Despite covering only the first decade of his career (and lacking one of his biggest hit singles, "The Wreck of the Edmund Fitzgerald", which was recorded at the end of the year), Gord's Gold has remained the most commercially popular Lightfoot compilation. Of note, a stereo mix of the mono DJ 45 of "If You Could Read My Mind" (with double-tracked vocals not on the album version) appears here.

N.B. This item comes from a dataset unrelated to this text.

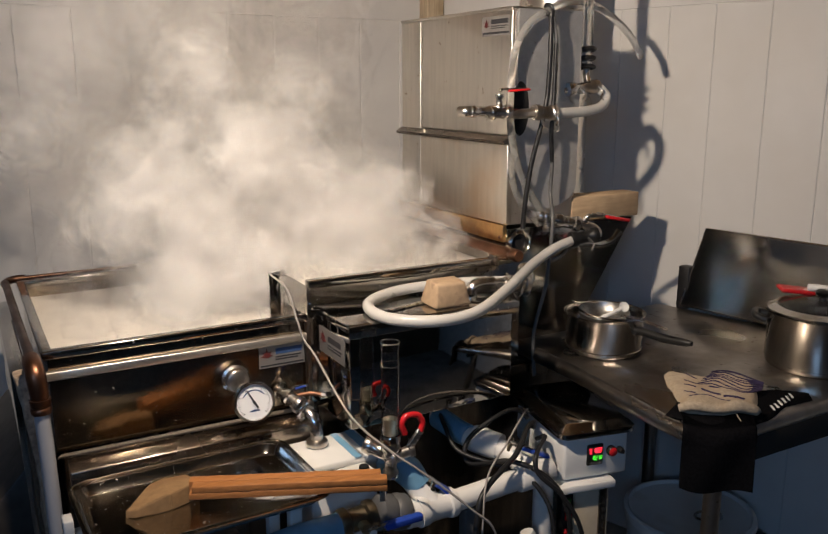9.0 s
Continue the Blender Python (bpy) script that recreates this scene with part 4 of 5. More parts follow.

In 1988 Lightfoot released a second volume, Gord's Gold, Vol. 2, which also featured re-recordings of earlier hits.

Professional ratings
Review scores
| Source | Rating |
| Allmusic | Star Half star |

==Track listing==
All tracks written by Gordon Lightfoot; all tracks produced by Lenny Waronker, except where noted.

Notes
- "Affair on 8th Avenue" is excluded in the CD release but is included with the digital download.

Side 1
| No. | Title | Original album of original version | Length |
|---|---|---|---|
| 1. | "I'm Not Sayin'/Ribbon of Darkness" (re-recording) | Lightfoot!, 1966 (Both songs) | 3:06 |
| 2. | "Song for a Winter's Night" (re-recording) | The Way I Feel, 1967 | 3:02 |
| 3. | "Canadian Railroad Trilogy" (re-recording) | The Way I Feel | 7:05 |
| 4. | "Softly" (re-recording) | The Way I Feel | 2:39 |
| 5. | "For Lovin' Me/Did She Mention My Name" (re-recording) | Lightfoot! / Did She Mention My Name?, 1968 | 3:29 |

Side 2
| No. | Title | Original album of original version | Length |
|---|---|---|---|
| 1. | "Affair on 8th Avenue" (re-recording) | Back Here on Earth, 1968 | 3:45 |
| 2. | "Steel Rail Blues" (re-recording) | Lightfoot! | 2:49 |
| 3. | "Wherefore and Why" (re-recording) | Did She Mention My Name? | 2:48 |
| 4. | "Bitter Green" (re-recording) | Back Here on Earth | 2:46 |
| 5. | "Early Morning Rain" (re-recording) | Lightfoot! | 3:18 |

Side 3
| No. | Title | Original album | Length |
|---|---|---|---|
| 1. | "Minstrel of the Dawn" (Waronker and Joe Wissert) | Sit Down Young Stranger, 1970 | 3:27 |
| 2. | "Sundown" | Sundown, 1974 | 3:36 |
| 3. | "Beautiful" | Don Quixote, 1972 | 3:32 |
| 4. | "Summer Side of Life" (Wissert) | Summer Side of Life, 1971 | 4:05 |
| 5. | "Rainy Day People" | Cold on the Shoulder, 1975 | 2:49 |
| 6. | "Cotton Jenny" (Wissert) | Summer Side of Life | 3:26 |

Side 4
| No. | Title | Original album | Length |
|---|---|---|---|
| 1. | "Don Quixote" | Don Quixote | 3:40 |
| 2. | "Circle of Steel" | Sundown | 2:48 |
| 3. | "Old Dan's Records" | Old Dan's Records, 1972 | 3:05 |
| 4. | "If You Could Read My Mind" (Waronker and Wissert) | Sit Down Young Stranger | 3:49 |
| 5. | "Cold on the Shoulder" | Cold on the Shoulder | 3:01 |
| 6. | "Carefree Highway" | Sundown | 3:41 |

==Personnel==
- Guitar: Gordon Lightfoot, Red Shea, Terry Clements
- Bass: Rick Haynes, John Stockfish
- Steel Guitar: Pee Wee Charles (aka Ed Ringwald)
- Drums: Jim Gordon, Barry Keane
- String arrangements: Nick DeCaro and Lee Holdridge

==Charts==

Chart performance for Gord's Gold
| Chart (1976) | Peak position |
|---|---|
| Canada Top Albums/CDs (RPM) | 6 |

Chart performance for Gord's Gold
| Chart (2023) | Peak position |
|---|---|
| Canadian Albums (Billboard) | 6 |

==Certifications==

| Region | Certification | Certified units/sales |
| Canada (Music Canada) | 2× Platinum | 200,000^{^} |
| United Kingdom (BPI) | Silver | 60,000^{^} |
| United States (RIAA) | 2× Platinum | 2,000,000^{^} |
^{^} Shipments figures based on certification alone.